D’autres, en revanche, redoutent un appel d’air. Ils craignent que de nombreux seniors étrangers viennent en France dans l’optique de rester définitivement, faisant peser un coût sur le système social. L’affaire de cette ressortissante ivoirienne soulève donc une question fondamentale : dans quelle mesure la France est-elle prête à accueillir durablement des parents âgés non-européens ?

une victoire exemplaire, un débat inachevé

À travers cette affaire, la justice a rappelé qu’une OQTF n’est pas la fin de l’histoire. Les droits fondamentaux, consacrés par la Constitution, la CEDH et le CESEDA, ont pour vocation de protéger des situations humaines complexes.

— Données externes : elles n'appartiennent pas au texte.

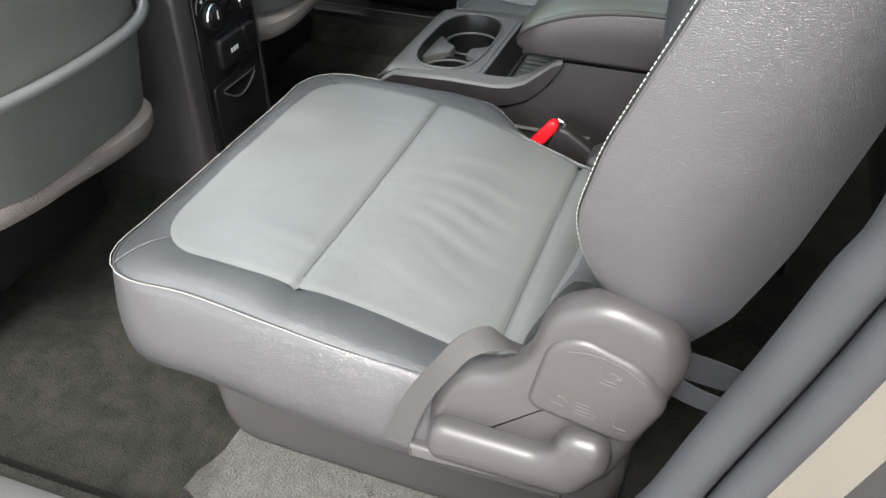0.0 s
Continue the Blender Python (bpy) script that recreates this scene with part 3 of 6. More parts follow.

Les liens familiaux, l’insertion associative, l’absence de racines dans le pays d’origine sont autant de facteurs qui peuvent justifier un maintien en France.

La ressortissante ivoirienne de 66 ans a obtenu gain de cause. Elle pourra, en principe, continuer à vivre avec ses proches, apporter son aide au sein du foyer, et poursuivre ses activités associatives. Au-delà du soulagement personnel, ce jugement incarne un message d’espoir pour d’autres personnes menacées d’éloignement.

Toutefois, l’affaire met en lumière les tensions persistantes autour de la politique migratoire française. Entre la rigueur administrative, parfois excessive, et la nécessité de respecter la vie privée et familiale des étrangers, l’équilibre reste délicat. Le débat se poursuivra, dans les prétoires comme sur la scène politique. Car si le tribunal administratif de Melun a rappelé les principes du droit, la mise en œuvre d’une politique plus humaine dépend aussi d’une volonté institutionnelle et législative au plus haut niveau.

Pour l’heure, cette victoire juridique nous enseigne que la dimension humaine, lorsqu’elle est étayée et soutenue par un avocat expérimenté, peut triompher face à l’obstination administrative. Elle prouve que, parfois, la justice sait reconnaître qu’une famille n’est pas juste un détail, mais bien le cœur de la vie d’une personne, même quand elle n’est pas née en France.